### Data lines
···
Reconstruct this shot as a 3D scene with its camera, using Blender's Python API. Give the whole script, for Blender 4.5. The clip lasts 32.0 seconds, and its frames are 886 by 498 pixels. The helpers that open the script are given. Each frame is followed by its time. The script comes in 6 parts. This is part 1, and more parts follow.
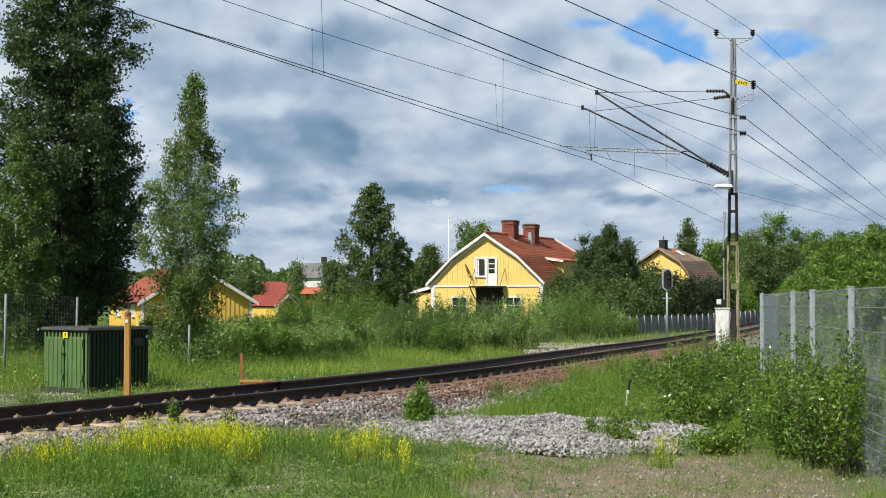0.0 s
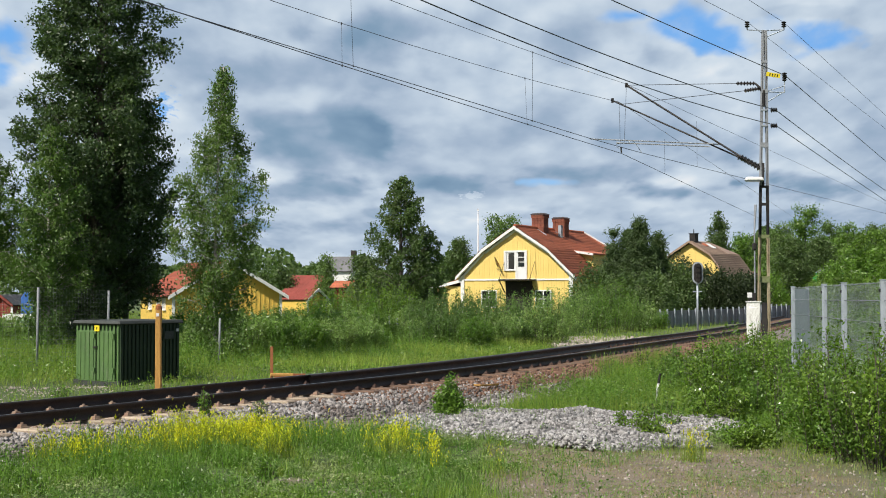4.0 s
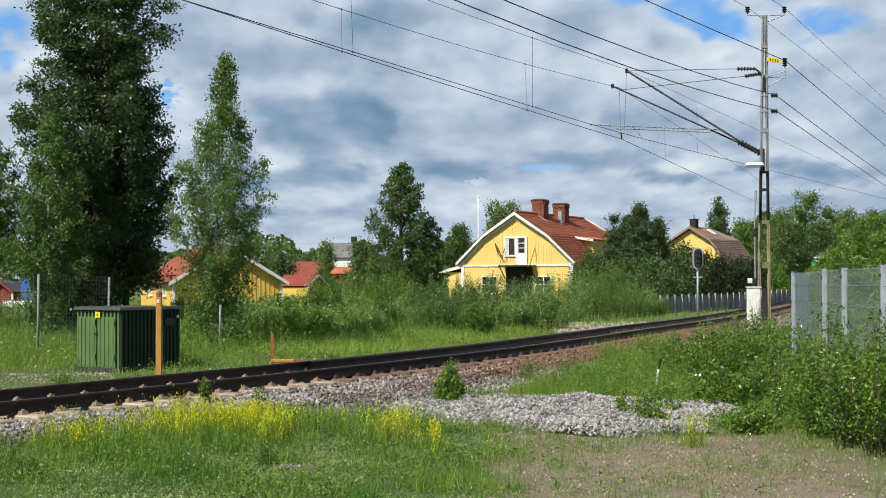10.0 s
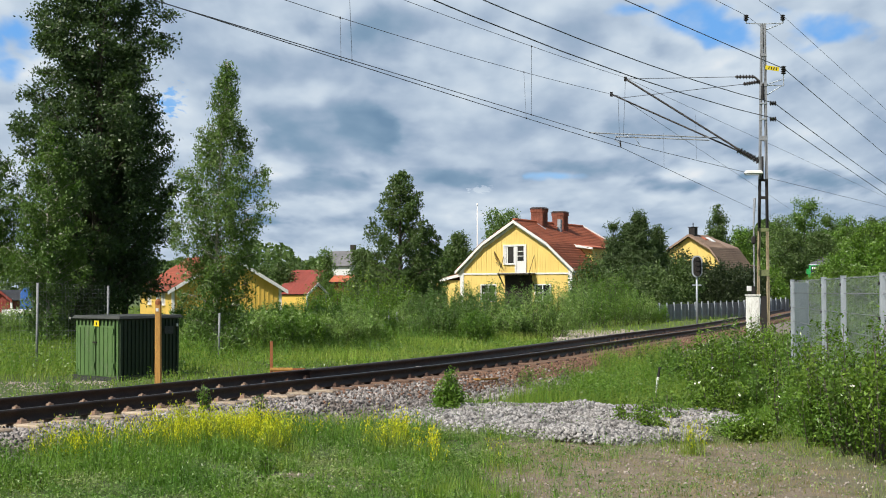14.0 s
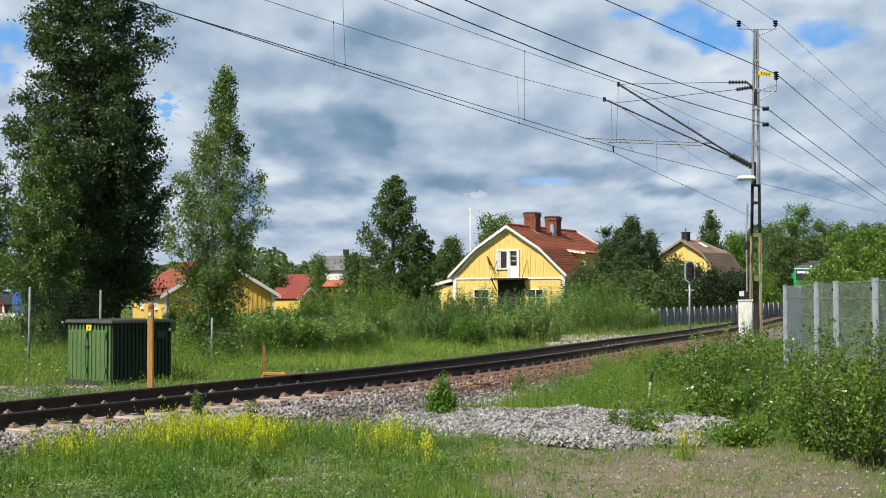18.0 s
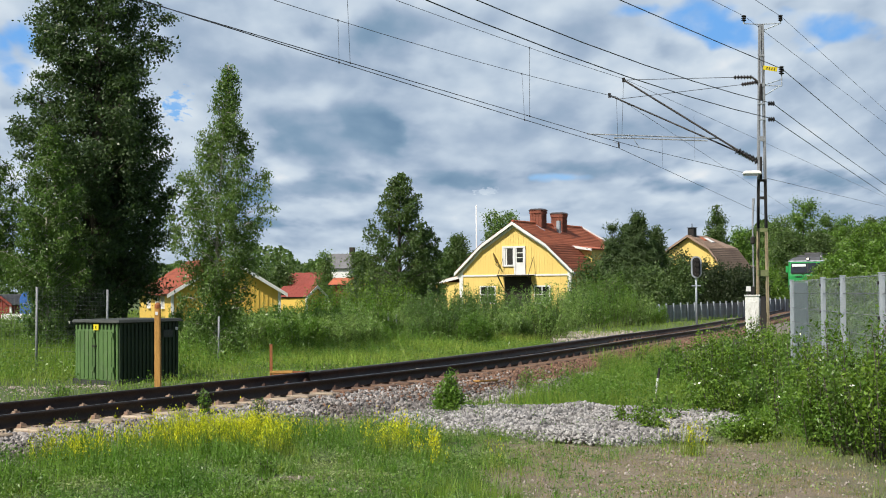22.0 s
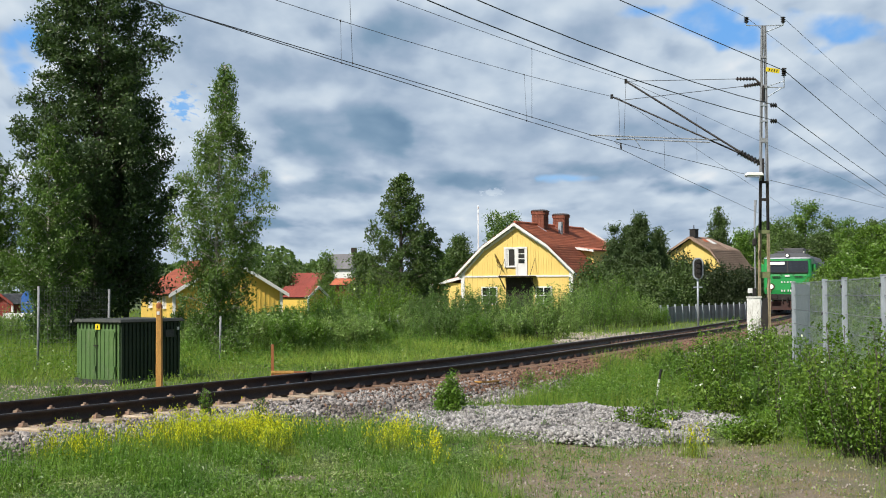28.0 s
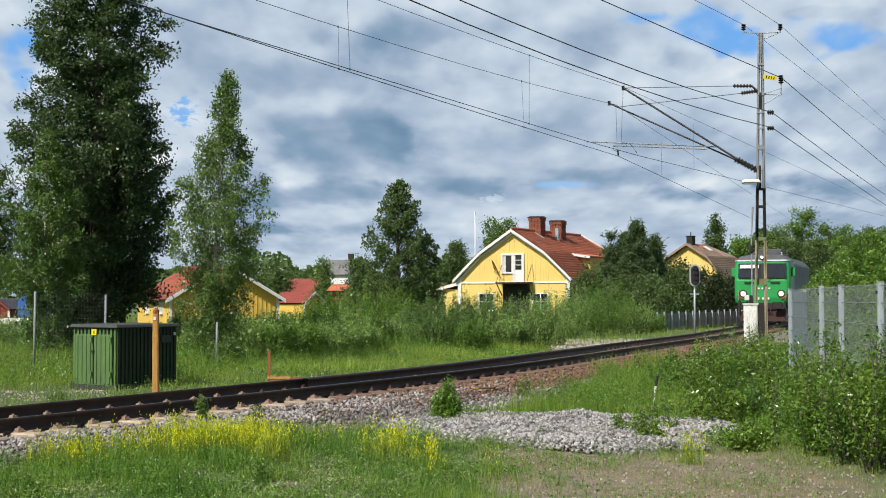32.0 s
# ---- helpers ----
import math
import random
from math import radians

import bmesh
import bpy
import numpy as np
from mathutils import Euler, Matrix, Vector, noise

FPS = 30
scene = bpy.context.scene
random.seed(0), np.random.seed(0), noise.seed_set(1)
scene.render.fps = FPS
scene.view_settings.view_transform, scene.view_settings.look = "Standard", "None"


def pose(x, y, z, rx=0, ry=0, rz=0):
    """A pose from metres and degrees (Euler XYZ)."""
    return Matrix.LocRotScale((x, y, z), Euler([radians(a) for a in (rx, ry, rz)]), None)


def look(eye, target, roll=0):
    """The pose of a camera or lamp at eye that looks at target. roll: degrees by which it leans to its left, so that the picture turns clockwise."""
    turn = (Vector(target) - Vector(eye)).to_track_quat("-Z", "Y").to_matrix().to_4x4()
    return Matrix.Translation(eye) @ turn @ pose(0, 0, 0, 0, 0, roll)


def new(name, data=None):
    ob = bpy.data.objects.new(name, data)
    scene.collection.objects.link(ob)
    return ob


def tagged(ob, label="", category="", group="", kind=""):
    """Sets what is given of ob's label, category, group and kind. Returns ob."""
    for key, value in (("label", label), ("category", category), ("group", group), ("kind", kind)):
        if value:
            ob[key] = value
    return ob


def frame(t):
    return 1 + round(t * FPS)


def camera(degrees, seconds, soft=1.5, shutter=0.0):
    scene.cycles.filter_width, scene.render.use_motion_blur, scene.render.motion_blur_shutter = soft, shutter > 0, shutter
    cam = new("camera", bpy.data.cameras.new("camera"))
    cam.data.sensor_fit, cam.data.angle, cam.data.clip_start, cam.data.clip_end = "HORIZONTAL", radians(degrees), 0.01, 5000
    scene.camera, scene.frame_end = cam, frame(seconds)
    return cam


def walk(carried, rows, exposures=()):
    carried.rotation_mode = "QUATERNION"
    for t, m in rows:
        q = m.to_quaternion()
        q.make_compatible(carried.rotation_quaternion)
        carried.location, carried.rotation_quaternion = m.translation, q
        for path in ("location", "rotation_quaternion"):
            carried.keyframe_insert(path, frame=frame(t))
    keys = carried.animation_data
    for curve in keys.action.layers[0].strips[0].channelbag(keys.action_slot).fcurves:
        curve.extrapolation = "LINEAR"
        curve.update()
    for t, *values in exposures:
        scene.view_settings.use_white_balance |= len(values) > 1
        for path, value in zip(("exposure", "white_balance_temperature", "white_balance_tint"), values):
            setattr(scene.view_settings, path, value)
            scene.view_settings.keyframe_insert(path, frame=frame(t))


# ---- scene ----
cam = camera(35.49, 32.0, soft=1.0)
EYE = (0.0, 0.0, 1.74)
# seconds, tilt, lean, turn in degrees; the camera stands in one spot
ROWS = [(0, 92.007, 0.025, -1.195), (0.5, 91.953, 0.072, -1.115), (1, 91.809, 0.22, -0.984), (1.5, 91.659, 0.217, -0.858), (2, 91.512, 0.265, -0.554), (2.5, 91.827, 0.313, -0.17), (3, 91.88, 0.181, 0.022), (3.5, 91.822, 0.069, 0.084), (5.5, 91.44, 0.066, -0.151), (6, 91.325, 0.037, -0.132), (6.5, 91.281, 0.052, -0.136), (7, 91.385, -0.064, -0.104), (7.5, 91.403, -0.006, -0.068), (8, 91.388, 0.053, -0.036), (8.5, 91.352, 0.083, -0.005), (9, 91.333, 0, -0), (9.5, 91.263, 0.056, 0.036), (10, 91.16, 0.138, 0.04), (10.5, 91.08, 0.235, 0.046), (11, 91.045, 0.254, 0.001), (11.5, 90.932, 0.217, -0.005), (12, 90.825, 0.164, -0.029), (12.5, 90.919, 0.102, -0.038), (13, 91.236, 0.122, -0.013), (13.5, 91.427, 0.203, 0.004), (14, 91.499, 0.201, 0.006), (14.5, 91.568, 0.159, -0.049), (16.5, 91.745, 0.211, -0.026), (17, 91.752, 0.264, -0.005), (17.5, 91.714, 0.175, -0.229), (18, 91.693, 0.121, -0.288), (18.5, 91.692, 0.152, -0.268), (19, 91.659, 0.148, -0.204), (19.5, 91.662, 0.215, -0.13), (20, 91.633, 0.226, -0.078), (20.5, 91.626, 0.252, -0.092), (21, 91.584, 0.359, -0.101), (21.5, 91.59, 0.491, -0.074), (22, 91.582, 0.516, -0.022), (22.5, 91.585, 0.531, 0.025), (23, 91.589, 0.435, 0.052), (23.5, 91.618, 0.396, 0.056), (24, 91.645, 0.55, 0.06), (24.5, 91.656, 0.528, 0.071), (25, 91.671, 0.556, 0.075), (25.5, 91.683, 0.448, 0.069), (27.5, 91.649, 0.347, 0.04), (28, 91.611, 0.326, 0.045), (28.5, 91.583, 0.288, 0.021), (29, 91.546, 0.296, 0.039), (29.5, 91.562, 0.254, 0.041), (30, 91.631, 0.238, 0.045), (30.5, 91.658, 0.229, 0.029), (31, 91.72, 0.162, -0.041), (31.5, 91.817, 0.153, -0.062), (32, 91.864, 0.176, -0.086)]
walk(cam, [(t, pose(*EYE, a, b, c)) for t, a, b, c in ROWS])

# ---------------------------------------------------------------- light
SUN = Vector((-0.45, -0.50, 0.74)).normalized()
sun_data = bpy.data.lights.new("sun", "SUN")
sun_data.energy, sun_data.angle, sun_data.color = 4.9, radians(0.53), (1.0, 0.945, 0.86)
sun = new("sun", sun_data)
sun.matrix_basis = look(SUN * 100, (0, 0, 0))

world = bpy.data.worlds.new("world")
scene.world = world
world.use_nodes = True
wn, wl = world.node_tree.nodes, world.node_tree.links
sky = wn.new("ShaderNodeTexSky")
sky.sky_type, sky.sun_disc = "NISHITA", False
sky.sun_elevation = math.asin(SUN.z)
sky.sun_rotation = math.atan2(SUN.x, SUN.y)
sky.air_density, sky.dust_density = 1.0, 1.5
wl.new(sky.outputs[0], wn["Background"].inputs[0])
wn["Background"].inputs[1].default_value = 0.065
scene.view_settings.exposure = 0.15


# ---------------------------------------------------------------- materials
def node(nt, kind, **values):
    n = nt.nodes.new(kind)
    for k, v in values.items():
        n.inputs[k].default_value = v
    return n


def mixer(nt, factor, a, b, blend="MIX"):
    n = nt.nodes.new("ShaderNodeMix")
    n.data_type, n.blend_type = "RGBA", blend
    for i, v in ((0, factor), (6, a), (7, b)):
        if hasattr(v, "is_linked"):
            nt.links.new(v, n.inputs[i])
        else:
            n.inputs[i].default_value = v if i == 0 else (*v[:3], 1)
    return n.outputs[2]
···
### Work to complete
Reproduce the material in full, word for word, and omit the pictures.

### Result of the exercise
Reconstruct this shot as a 3D scene with its camera, using Blender's Python API. Give the whole script, for Blender 4.5. The clip lasts 32.0 seconds, and its frames are 886 by 498 pixels. The helpers that open the script are given. Each frame is followed by its time. The script comes in 6 parts. This is part 1, and more parts follow.
0.0 s
4.0 s
10.0 s
14.0 s
18.0 s
22.0 s
28.0 s
32.0 s
# ---- helpers ----
import math
import random
from math import radians

import bmesh
import bpy
import numpy as np
from mathutils import Euler, Matrix, Vector, noise

FPS = 30
scene = bpy.context.scene
random.seed(0), np.random.seed(0), noise.seed_set(1)
scene.render.fps = FPS
scene.view_settings.view_transform, scene.view_settings.look = "Standard", "None"


def pose(x, y, z, rx=0, ry=0, rz=0):
    """A pose from metres and degrees (Euler XYZ)."""
    return Matrix.LocRotScale((x, y, z), Euler([radians(a) for a in (rx, ry, rz)]), None)


def look(eye, target, roll=0):
    """The pose of a camera or lamp at eye that looks at target. roll: degrees by which it leans to its left, so that the picture turns clockwise."""
    turn = (Vector(target) - Vector(eye)).to_track_quat("-Z", "Y").to_matrix().to_4x4()
    return Matrix.Translation(eye) @ turn @ pose(0, 0, 0, 0, 0, roll)


def new(name, data=None):
    ob = bpy.data.objects.new(name, data)
    scene.collection.objects.link(ob)
    return ob


def tagged(ob, label="", category="", group="", kind=""):
    """Sets what is given of ob's label, category, group and kind. Returns ob."""
    for key, value in (("label", label), ("category", category), ("group", group), ("kind", kind)):
        if value:
            ob[key] = value
    return ob


def frame(t):
    return 1 + round(t * FPS)


def camera(degrees, seconds, soft=1.5, shutter=0.0):
    scene.cycles.filter_width, scene.render.use_motion_blur, scene.render.motion_blur_shutter = soft, shutter > 0, shutter
    cam = new("camera", bpy.data.cameras.new("camera"))
    cam.data.sensor_fit, cam.data.angle, cam.data.clip_start, cam.data.clip_end = "HORIZONTAL", radians(degrees), 0.01, 5000
    scene.camera, scene.frame_end = cam, frame(seconds)
    return cam


def walk(carried, rows, exposures=()):
    carried.rotation_mode = "QUATERNION"
    for t, m in rows:
        q = m.to_quaternion()
        q.make_compatible(carried.rotation_quaternion)
        carried.location, carried.rotation_quaternion = m.translation, q
        for path in ("location", "rotation_quaternion"):
            carried.keyframe_insert(path, frame=frame(t))
    keys = carried.animation_data
    for curve in keys.action.layers[0].strips[0].channelbag(keys.action_slot).fcurves:
        curve.extrapolation = "LINEAR"
        curve.update()
    for t, *values in exposures:
        scene.view_settings.use_white_balance |= len(values) > 1
        for path, value in zip(("exposure", "white_balance_temperature", "white_balance_tint"), values):
            setattr(scene.view_settings, path, value)
            scene.view_settings.keyframe_insert(path, frame=frame(t))


# ---- scene ----
cam = camera(35.49, 32.0, soft=1.0)
EYE = (0.0, 0.0, 1.74)
# seconds, tilt, lean, turn in degrees; the camera stands in one spot
ROWS = [(0, 92.007, 0.025, -1.195), (0.5, 91.953, 0.072, -1.115), (1, 91.809, 0.22, -0.984), (1.5, 91.659, 0.217, -0.858), (2, 91.512, 0.265, -0.554), (2.5, 91.827, 0.313, -0.17), (3, 91.88, 0.181, 0.022), (3.5, 91.822, 0.069, 0.084), (5.5, 91.44, 0.066, -0.151), (6, 91.325, 0.037, -0.132), (6.5, 91.281, 0.052, -0.136), (7, 91.385, -0.064, -0.104), (7.5, 91.403, -0.006, -0.068), (8, 91.388, 0.053, -0.036), (8.5, 91.352, 0.083, -0.005), (9, 91.333, 0, -0), (9.5, 91.263, 0.056, 0.036), (10, 91.16, 0.138, 0.04), (10.5, 91.08, 0.235, 0.046), (11, 91.045, 0.254, 0.001), (11.5, 90.932, 0.217, -0.005), (12, 90.825, 0.164, -0.029), (12.5, 90.919, 0.102, -0.038), (13, 91.236, 0.122, -0.013), (13.5, 91.427, 0.203, 0.004), (14, 91.499, 0.201, 0.006), (14.5, 91.568, 0.159, -0.049), (16.5, 91.745, 0.211, -0.026), (17, 91.752, 0.264, -0.005), (17.5, 91.714, 0.175, -0.229), (18, 91.693, 0.121, -0.288), (18.5, 91.692, 0.152, -0.268), (19, 91.659, 0.148, -0.204), (19.5, 91.662, 0.215, -0.13), (20, 91.633, 0.226, -0.078), (20.5, 91.626, 0.252, -0.092), (21, 91.584, 0.359, -0.101), (21.5, 91.59, 0.491, -0.074), (22, 91.582, 0.516, -0.022), (22.5, 91.585, 0.531, 0.025), (23, 91.589, 0.435, 0.052), (23.5, 91.618, 0.396, 0.056), (24, 91.645, 0.55, 0.06), (24.5, 91.656, 0.528, 0.071), (25, 91.671, 0.556, 0.075), (25.5, 91.683, 0.448, 0.069), (27.5, 91.649, 0.347, 0.04), (28, 91.611, 0.326, 0.045), (28.5, 91.583, 0.288, 0.021), (29, 91.546, 0.296, 0.039), (29.5, 91.562, 0.254, 0.041), (30, 91.631, 0.238, 0.045), (30.5, 91.658, 0.229, 0.029), (31, 91.72, 0.162, -0.041), (31.5, 91.817, 0.153, -0.062), (32, 91.864, 0.176, -0.086)]
walk(cam, [(t, pose(*EYE, a, b, c)) for t, a, b, c in ROWS])

# ---------------------------------------------------------------- light
SUN = Vector((-0.45, -0.50, 0.74)).normalized()
sun_data = bpy.data.lights.new("sun", "SUN")
sun_data.energy, sun_data.angle, sun_data.color = 4.9, radians(0.53), (1.0, 0.945, 0.86)
sun = new("sun", sun_data)
sun.matrix_basis = look(SUN * 100, (0, 0, 0))

world = bpy.data.worlds.new("world")
scene.world = world
world.use_nodes = True
wn, wl = world.node_tree.nodes, world.node_tree.links
sky = wn.new("ShaderNodeTexSky")
sky.sky_type, sky.sun_disc = "NISHITA", False
sky.sun_elevation = math.asin(SUN.z)
sky.sun_rotation = math.atan2(SUN.x, SUN.y)
sky.air_density, sky.dust_density = 1.0, 1.5
wl.new(sky.outputs[0], wn["Background"].inputs[0])
wn["Background"].inputs[1].default_value = 0.065
scene.view_settings.exposure = 0.15


# ---------------------------------------------------------------- materials
def node(nt, kind, **values):
    n = nt.nodes.new(kind)
    for k, v in values.items():
        n.inputs[k].default_value = v
    return n


def mixer(nt, factor, a, b, blend="MIX"):
    n = nt.nodes.new("ShaderNodeMix")
    n.data_type, n.blend_type = "RGBA", blend
    for i, v in ((0, factor), (6, a), (7, b)):
        if hasattr(v, "is_linked"):
            nt.links.new(v, n.inputs[i])
        else:
            n.inputs[i].default_value = v if i == 0 else (*v[:3], 1)
    return n.outputs[2]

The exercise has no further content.